Die Bibliothekseinrichtung
Das Archiv
Das Separatenlager
Etwa 3/4 unserer Verlagsbestände
Eine Anzahl täglich gebrauchter Zeitschriften und Florenwerke 
Das Büro mit drei Schreibmaschine
Die Wohnungseinrichtung mit dem Inhalt von 12 Bücherschränken, in denen sich die vollständige Reihe der "Stettiner Entomologischen Zeitschrift" befand.
Den größten Teil meiner entomologischen Werke, unter ihnen die großen Schmetterlingswerke von Seitz, Spuler, Hofmann, von Praun, Heinemann, Meigen. Ferner Calvers Käfer, Knock "Neue Beyträge zur Insektenkunde (1801)", Bergsträssers "Insekten der Grafschaft Hanau- Mützenberg (1778)", ein Teil von Panzers "Deutschlands Insekten" hatte ich auswärts unterstellen können.
Wir haben nun die ganze Bibliothek wieder hier, können sie aber aus Raummangel nicht aufstellen, ein Entleihverkehr wir früher ist nicht möglich. Immerhin ein beschränkter Anfang. Sobald wir Papier auftreiben können, drucken wir wieder. Und zwar treten wir auch ersatzweise für den alten angesehenen Stettiner entomologisch Verein, der nach Paris und London ältesten entomologischen Verein der Erde, der infolge der Übergabe Stettins an Polen sein Heim, seine Riesensammlung, seine Bücherei restlos verloren hat und geben unseren biologischen Bänden den Untertitel "Zugleich Stettiner entomologische Zeitung, Band ..." und bringen bevorzugt entomologische  Arbeiten. Möglich, daß sich hinaus eine rein entomologische Schriftenreihe entwickelt. Sie ist im Einvernehmen mit dem Vorsitzer des Stettiner Vereins, Studiendirektor Dr. Urbahn, jetzt in Zehdenik. Dr. Hächner (?), Vorstandsmitglied des Stettiner Vereins, ist jetzt am Zoologischen Museum Berlin beschäftigt, Landwirtschaftskammer-Rat Kleine, der Brenthiden-Forscher jetzt in Halle.

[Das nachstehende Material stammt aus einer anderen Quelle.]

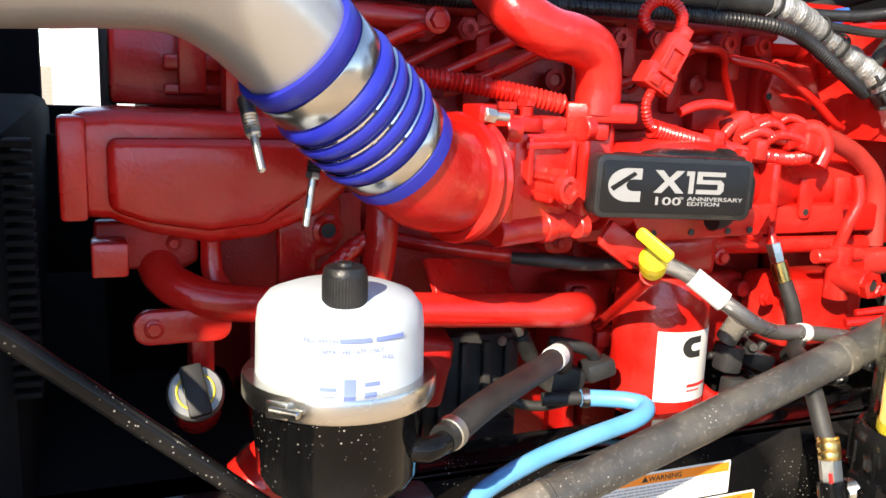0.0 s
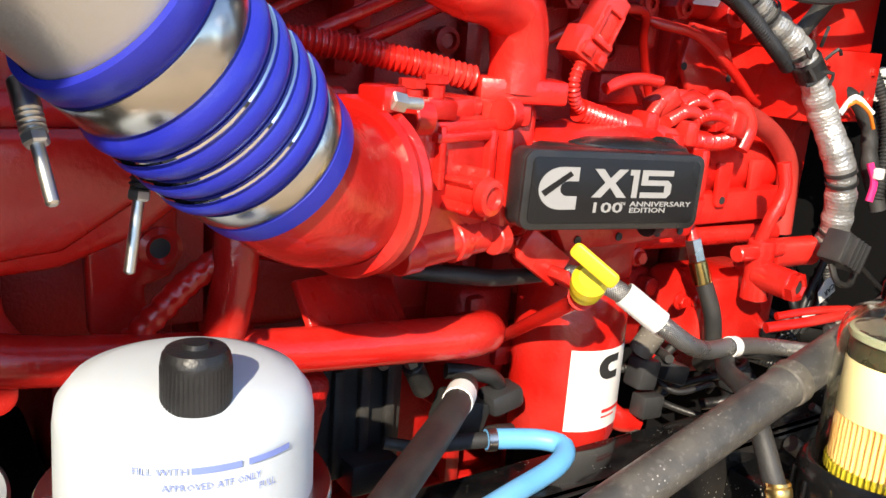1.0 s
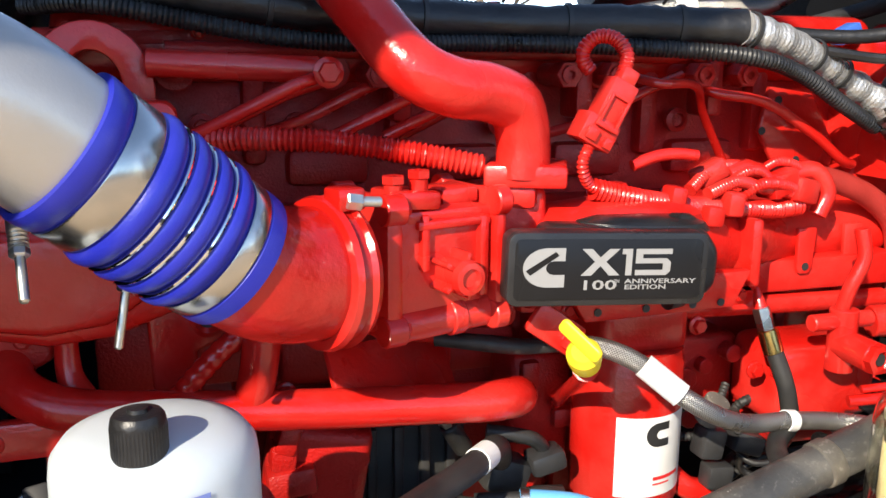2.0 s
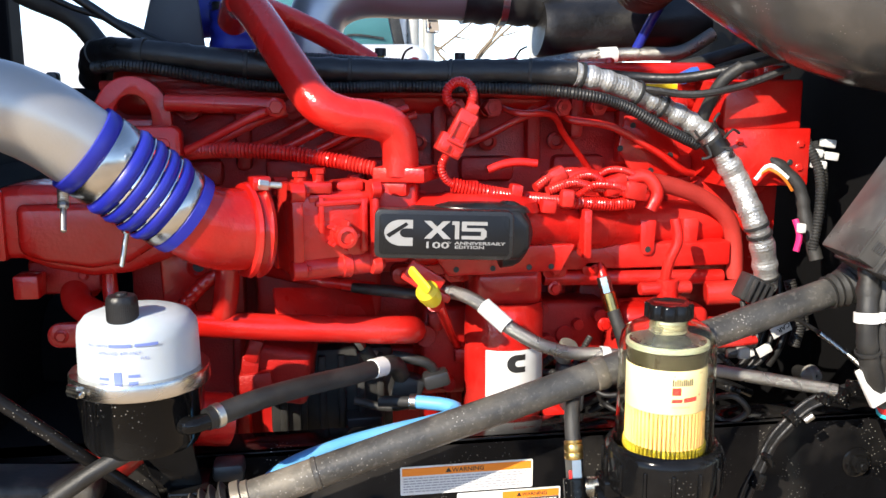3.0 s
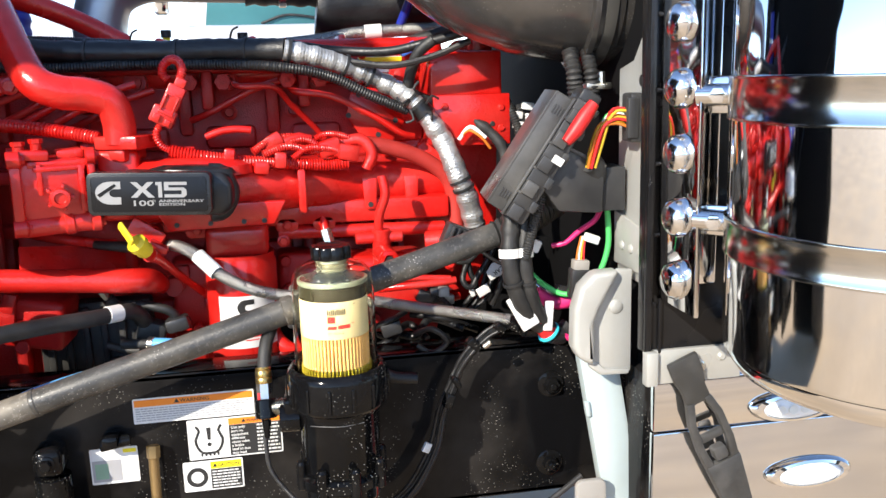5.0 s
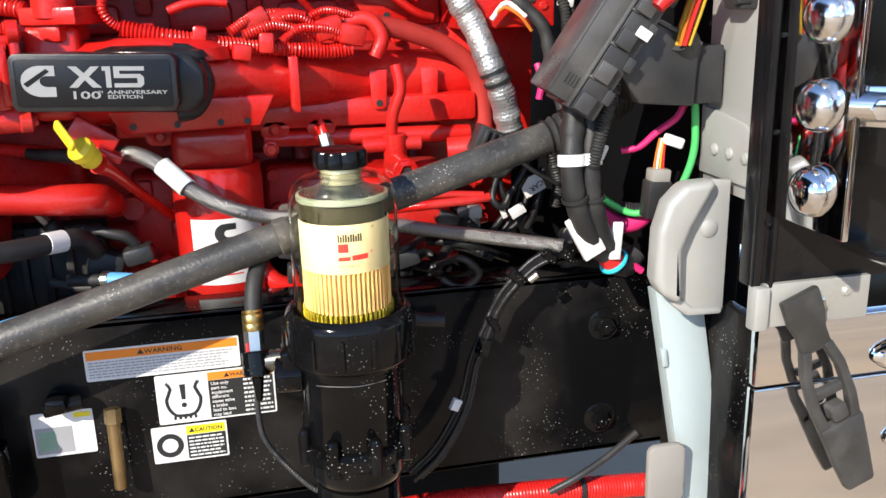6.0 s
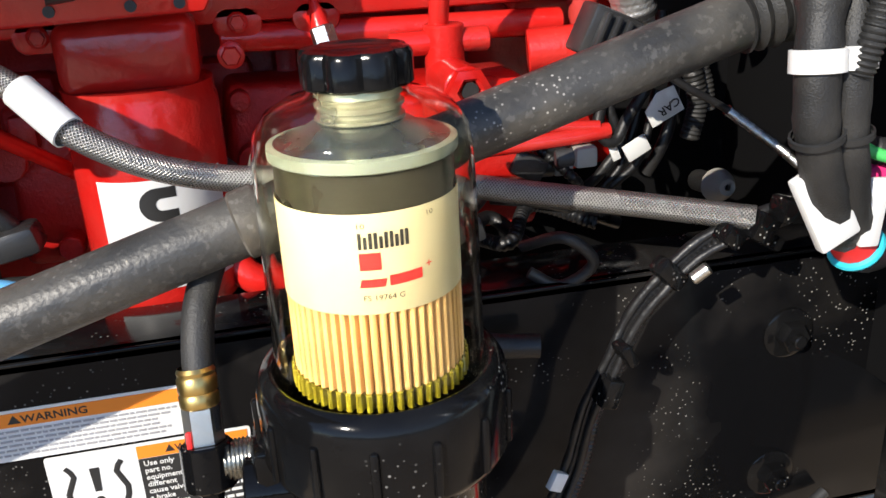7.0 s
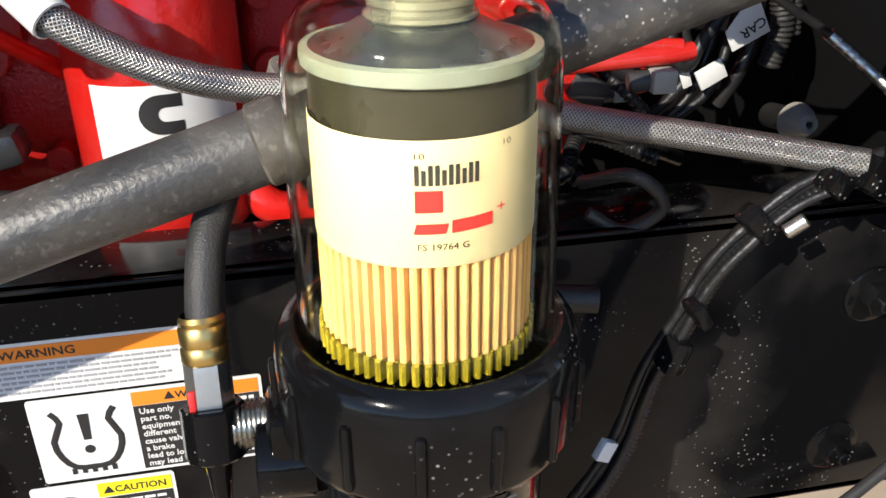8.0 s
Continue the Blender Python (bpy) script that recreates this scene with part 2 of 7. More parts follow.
def prism(poly, thick, m, bevel=0.002, seg=2, bm=None, holes=()):
    """A plate of outline poly (x, y), thick along +z, laid by m."""
    b = bmesh.new()
    f = b.faces.new([b.verts.new((x, y, 0)) for x, y in poly])
    e = bmesh.ops.extrude_face_region(b, geom=[f])
    bmesh.ops.translate(b, vec=(0, 0, thick), verts=[v for v in e["geom"] if isinstance(v, bmesh.types.BMVert)])
    bmesh.ops.recalc_face_normals(b, faces=b.faces)
    if bevel:
        bmesh.ops.bevel(b, geom=[x for x in b.edges if len(x.link_faces) == 2 and x.calc_face_angle(0) > 0.6], offset=bevel, segments=seg, affect="EDGES", profile=0.5)
    return merge(bm or bmesh.new(), b, m)


def front(x, y, z, rz=0, rx=0):
    """Lays a plate's x, y into the world's x, z; its thickness grows towards -y, out of the engine."""
    return pose(x, y, z, 90 + rx, 0, rz)


def rounded(w, h, r, n=5, cx=0.0, cy=0.0):
    out = []
    for sx, sy, a0 in ((1, 1, 0), (-1, 1, 90), (-1, -1, 180), (1, -1, 270)):
        for i in range(n + 1):
            a = radians(a0 + 90 * i / n)
            out.append((cx + sx * (w / 2 - r) + r * math.cos(a), cy + sy * (h / 2 - r) + r * math.sin(a)))
    return out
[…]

Da ich als Stadtrat die Sammlungen, auch des Stettiner Vereins, etwa 20 Jahre lang regelmäßig zu verwalten hatte, habe ich am Schicksal des Vereins besonderes Interesse. Seine Sammlungen und Bibliothek, die besonders von Dr. K. A. Dohrn und seinem Sohn, meinen Amtsvorgänger Dr. Heinr. Dohrn unter Aufwendung sehr bedeutender Mittel bereichert worden waren, sind, wie ich höre, nach Lublin verschleppt worden.
Der Naturhistorische Verein besaß eine entomologische Sammlungen mehr. Alle Zoologica sind vor Jahren an das Zoologische Institut der hiesigen Universität gegangen und sind mit ihr und dem schönen Poppelsdorfer Schloß, in dem diese sich befanden, vernichtet worden.